Let's summarize that under the name of Brussels.

So, Brussels happened and Europe sank. I would say it sinks exponentially, and each year, it sinks more than in the previous 10 years, accumulated.

And Chile was again on my face. Neo-liberalism applied to every sphere of the human. There is no place to hide.

If everywhere is the same, at least in Chile I don't need to pay rent and I can work if I want as a carpenter — nobody will ask me there for a visa. And if I liked so much that social-democrat life of the good old holland, why not try to build it over there? The good living is not something you have access to just by changing your country, it's something that you build with your own hands.

That's pretty much it.

Of course I will miss the beautiful doors, the architecture, the old Boyle and Lorch lathes...   but they are remnants of ways of life long ago gone. And maybe it's fine like that. Maybe that path is closed because it ended up in what we are now. The same with Japan of the Edo period. There was something lacking in that way of life that made it succumb to techno capitalism, just like everywhere else (except perhaps of Bolivia, those women don't care about anything).

Anyway, the picture of the top shows what is going to be my workshop once in Chile: the small two squares next to the upper top entrance. (My dad lives on the upper house, we will live on the lower house. There is a swimming pool btw).
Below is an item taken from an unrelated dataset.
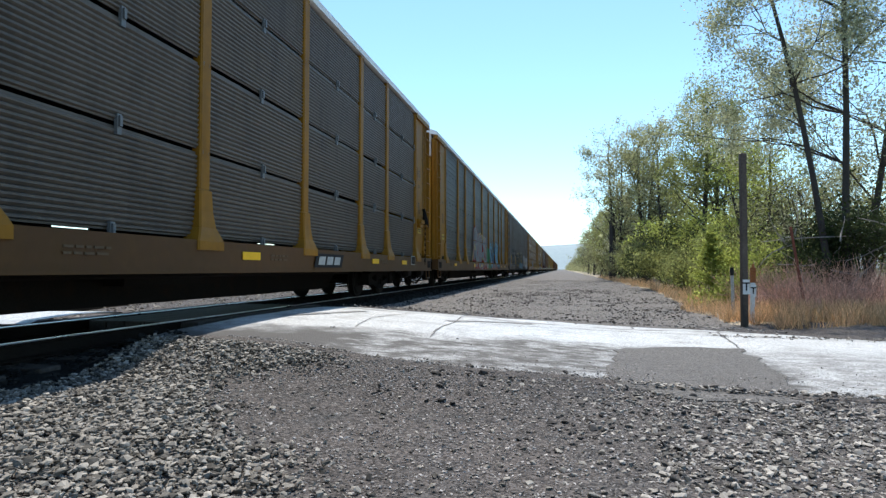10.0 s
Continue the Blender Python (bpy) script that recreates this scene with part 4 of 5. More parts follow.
CARS = {
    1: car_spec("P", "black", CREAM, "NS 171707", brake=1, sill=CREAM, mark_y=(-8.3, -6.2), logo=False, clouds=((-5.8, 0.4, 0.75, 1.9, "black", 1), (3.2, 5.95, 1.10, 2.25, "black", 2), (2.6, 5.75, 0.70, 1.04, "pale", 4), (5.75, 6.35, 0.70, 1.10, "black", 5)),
                art=(("PLWENZ", -5.6, 0.2, 0.8, 1.95, ("green", "black", "white")), ("On", 3.3, 5.8, 1.12, 2.05, ("teal", "black", "pale"), 1.3), ("8", 9.75, 10.6, 1.15, 2.10, (None, "black", "white"), 1.3), ("2", 10.65, 11.15, 1.25, 1.95, ("pale",), 0.35)),
                tags=((5.95, 7.25, 1.7, 2.15, "black", 3), (5.95, 7.2, 1.25, 1.75, "black", 9))),
    2: car_spec("P", "dark", YELLOW, "TTGX 994680", mark_y=(-6.9, -4.5), signs=(("shield", -9.03, -7.32, 3.34, 5.30),), tags=((-6.2, -4.6, 1.2, 2.0, "white", 5), (-1.4, 2.6, 1.2, 2.3, "black", 6), (2.6, 6.5, 1.1, 2.1, "black", 7), (7, 10, 1.1, 1.9, "black", 8))),
    3: car_spec("P", "light", CREAM, "TTGX 695420", clouds=((-3.2, 2.0, 0.7, 1.9, "sky", 9),), art=(("FRE", -2.6, 1.6, 0.8, 1.9, ("green", "black", "lime")),)),
    4: car_spec("P", "dark", TAN, "TTGX 159432", sill=TAN),
    5: car_spec("C", "brown", MAROON, "TTGX 253118", sill=TAN, door=MAROON, signs=(("swoosh", -6.5, -4.6, 3.4, 4.3),)),
    6: car_spec("C", "grey", YELLOW, "TTGX 961991", mark_y=(-8.1, -5.4), clouds=((-4.1, -2.5, 0.62, 1.15, "teal", 10), (2.6, 3.9, 0.70, 1.75, "teal", 15), (-3.5, 3.3, 0.72, 2.1, "pale", 16)), art=(("ERZMR", -3.2, 3.4, 0.75, 2.25, ("white", "black")),),
                signs=(("stripes", 4.6, 6.9, 3.5, 4.4),), tags=((-12.6, -11.5, 1.4, 2.3, "navy", 11), (-10.75, -9.75, 1.4, 2.4, "navy", 12))),
    7: car_spec("C", "grey", YELLOW, "TTGX 981867", mark_y=(-8.3, -5.3), signs=(("shield", -9.03, -7.32, 3.34, 5.30),), clouds=((-3.9, -1.0, 1.0, 1.9, "pale", 13),), art=(("GASE", -4.0, -1.0, 1.0, 1.8, ("black", "pale")),), tags=((9.4, 11.4, 1.3, 2.4, "teal", 14),)),
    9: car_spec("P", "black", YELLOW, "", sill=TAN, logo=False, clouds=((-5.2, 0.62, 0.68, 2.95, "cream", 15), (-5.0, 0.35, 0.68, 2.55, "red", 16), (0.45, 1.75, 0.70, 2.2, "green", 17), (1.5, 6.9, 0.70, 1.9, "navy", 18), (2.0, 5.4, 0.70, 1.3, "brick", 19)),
                art=(("RH", -4.7, -1.75, 0.72, 2.55, ("red", "white", "grey"), 1.15), ("OS", -1.75, 0.45, 0.74, 2.45, ("red", "white", "grey"), 1.0), ("SINK", 1.75, 6.75, 0.80, 2.40, ("navy", "pale", "sky"), 0.85))),
    10: car_spec("C", "brown", YELLOW, "TTGX 913046", brake=1, sill=TAN, art=(("SHOK", -11.6, -7.4, 1.1, 2.2, ("white", "black")),), signs=(("yellow", -6.6, -5.0, 3.4, 4.3),)),
    11: car_spec("C", "light", YELLOW, "TTGX 157122", low=True, logo="faded", signs=(("yellow", -7.3, -4.9, 3.1, 4.3),)),
    12: car_spec("P", "light", CREAM, "ETTX 702783", mark_y=(-7.2, -4.9), logo=False, clouds=((-4.8, 1.1, 0.7, 1.7, "green", 18),), art=(("SWEB", -4.4, 0.9, 0.75, 1.75, ("navy", "sky")),), tags=((-6.3, -4.8, 1.2, 1.9, "white", 19),)),
    13: car_spec("C", "blue", CREAM, "ETTX 852496", mark_y=(-8.4, -6.0), low=True, brake=1, logo="faded", signs=(("yellow", -7.5, -5.0, 3.1, 4.3),)),
    14: car_spec("C", "dark", YELLOW, "TTGX 160785", sill=TAN, tags=((-9.0, -6.6, 0.75, 1.0, "green", 20),)),
    15: car_spec("P", "grey", YELLOW, "TTGX 694108"),
    16: car_spec("P", "rust", YELLOW, "TTGX 974728", mark_y=(-8.6, -5.7), sill=TAN, clouds=((-12.0, -9.35, 0.68, 2.30, "white", 21), (-5.1, -1.4, 0.75, 2.25, "pale", 22)), art=(("OSED", -12.0, -9.45, 0.72, 2.15, ("white", "navy", "pale"), 1.0), ("GASE", -5.0, -1.5, 0.85, 2.05, ("sky", "pale"), 0.8)), signs=(("shield", -9.03, -7.32, 3.34, 5.30),)),
    17: car_spec("C", "grey", YELLOW, "TTGX 962405", mark_y=(-8.6, -5.7), signs=(("shield", -9.03, -7.32, 3.34, 5.30),), art=(("SPKE", -2.2, 3.2, 0.9, 1.9, ("black", "grey")),), tags=((-1.8, -0.2, 1.2, 1.9, "black", 23),)),
    18: car_spec("P", "light", ORANGE, "TTGX 851153", mark_y=(-7.4, -4.8), low=True),
    19: car_spec("C", "blue", ORANGE, "TTGX 982287", mark_y=(-8.5, -5.6), clouds=((-12.9, -12.2, 1.2, 2.3, "black", 45), (8.6, 11.9, 1.1, 2.3, "navy", 24),), art=(("TEAS", 8.9, 11.6, 1.1, 2.1, ("navy", "blue")),), signs=(("shield", -9.03, -7.32, 3.34, 5.30),)),
    20: car_spec("C", "brown", CREAM, "TTGX 603554", clouds=((-3.4, 0.1, 1.3, 2.75, "blue", 25), (-3.2, 0.9, 0.70, 2.1, "pale", 26), (-3.0, 1.2, 0.68, 1.95, "black", 28), (-2.6, 1.0, 0.68, 1.5, "green", 29), (1.2, 1.8, 0.70, 1.7, "sky", 24), (1.85, 8.5, 0.72, 2.0, "grey", 27)),
                 art=(("BAT", -3.0, 1.15, 0.74, 2.0, ("pale", "black", "orange"), 1.35), ("WOAERD", 1.9, 8.5, 0.84, 1.95, ("black", "brick"), 1.25)), logo="faded", signs=(("yellow", -9.0, -7.35, 3.4, 4.5), ("disc", 12.25, 12.65, 1.75, 2.15))),
    21: car_spec("C", "brown", CREAM, "TTGX 151440", mark_y=(-8.8, -6.2), signs=(("shield", -9.03, -7.32, 3.34, 5.30),)),
    22: car_spec("C", "dark", CREAM, "TTGX 154967", mark_y=(-8.6, -6.0), tags=((-5.0, -2.0, 1.2, 1.9, "mint", 28),), signs=(("shield", -9.03, -7.32, 3.34, 5.30),)),
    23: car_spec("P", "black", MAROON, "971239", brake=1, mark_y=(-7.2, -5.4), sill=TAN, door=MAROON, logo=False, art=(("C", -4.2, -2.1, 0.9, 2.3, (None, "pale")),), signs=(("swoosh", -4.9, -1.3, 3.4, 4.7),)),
    24: car_spec("P", "brown", CREAM, "TTGX 693077"),
    25: car_spec("P", "blue", YELLOW, "TTGX 850944"),
    26: car_spec("P", "light", YELLOW, "TTGX 850400", mark_y=(-7.0, -5.2), low=True, signs=(("sill", -12.55, -11.95, 0.55, 0.78),)),
    27: car_spec("P", "light", YELLOW, "TTGX 850181", mark_y=(-7.7, -5.1), low=True, signs=(("corner", 13.05, 13.17, 1.75, 3.1), ("sill", 11.2, 11.8, 0.52, 0.75), ("red", -7.04, -4.5, 3.05, 4.5), ("tape", -12.0, -7.4, 1.05, 1.15), ("tape", -7.0, 12.0, 1.05, 1.15))),
    28: car_spec("P", "light", YELLOW, "TTGX 853804", mark_y=(-7.8, -5.2), low=True, art=(("MUK", -4.35, -1.0, 0.52, 1.62, ("pale", "black", "sky"), 1.1), ("NRE", -0.6, 2.4, 0.60, 1.50, ("pale", "black", "brick"), 1.1),
                                                                                                  ("I", -6.32, -6.12, 1.62, 1.84, ("black",), 1.0), ("GOT", -6.02, -5.58, 1.66, 1.86, ("black",), 1.0), ("FOOD", -5.50, -4.92, 1.62, 1.84, ("black",), 1.0), ("POISONING", -6.28, -4.86, 1.36, 1.58, ("black",), 1.1)),
                 tags=((-6.95, -6.45, 1.22, 1.56, "black", 29), (-11.6, -8.4, 1.0, 2.7, "pale", 30)), signs=(("words", -4.0, -1.8, 3.5, 3.85), ("words", -7.0, -4.8, 4.1, 4.5), ("shield", -9.03, -7.32, 3.34, 5.30))),
    29: car_spec("C", "brown", CREAM, "", logo=False, sill=DULL_GREY, clouds=((-6.4, -3.45, 0.70, 1.75, "blue", 31), (-4.7, -3.3, 1.2, 2.35, "purple", 32), (-2.5, -1.5, 1.9, 2.65, "purple", 33), (-0.4, 0.7, 1.9, 2.60, "purple", 37), (-3.6, 4.3, 0.70, 1.05, "mint", 38), (-3.6, -3.0, 0.70, 1.6, "brick", 34), (2.6, 4.6, 0.70, 1.9, "brick", 35), (4.4, 7.2, 0.9, 2.1, "grey", 36)),
                 art=(("OS", -6.3, -3.55, 0.90, 2.05, ("black", "navy", "sky"), 1.2), ("DE", -3.35, -0.75, 0.74, 2.30, ("yellow", "black", "mint"), 1.15), ("KON", -0.85, 4.1, 0.78, 2.35, ("yellow", "black", "mint"), 1.05), ("RE", 4.5, 7.0, 0.95, 2.0, ("black", "brick"), 1.0)), tags=((8.6, 10.4, 1.2, 1.9, "pink", 35),), tapes=()),
    30: car_spec("C", "dark", MAROON, "", sill=CREAM, cap=WHITE),
    31: car_spec("C", "grey", YELLOW, ""),
}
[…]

They are already too old and need to make them again, so I will build some Neojapanesechilean timber frame structure, the walls out of clay and straw.

I have the workbench almost done over there (and also a few planes):


Yes indeed, the top is not wide enough. I wanted to make a shorter top (had enough wood for that) but while making the bench I was also making a handrail for my mother's stairs and the extra lenght came handy.

The legs come from a bench that my dad had made a few years ago, that's why there is no dovetail on the front of the leg, maybe I glue a piece later. It anyway works, and the top looks awesome. It's some kind of mahogany from peru I got for 50 euros, wide and straight grain, we don't have so many wide trees in Chile, and peru is a quite close, hence the wood is cheap.

Anyway, back on topic, I have to design the workshop, and for that I will start posting here the design. Since I'm horrible at drawing, I only use 2D diagrams, more like engineering drawing than carpentry. I found in "The Complete Japanese Joinery" that they do something similar.

This is a house:


For the sake of simplicity, that is. And this is how you draw the members, say the vertical one at A1

Easy peasy. That's a post with a square tenon, 2 mortices and a notch in the middle. Just an example, but you get the idea. 64 of these, and you get a house. Or at least that's the theory. I like it because it's simple and everything is numbered unequivocally — as long as you plan enough, and follow your plan, your house should build itself.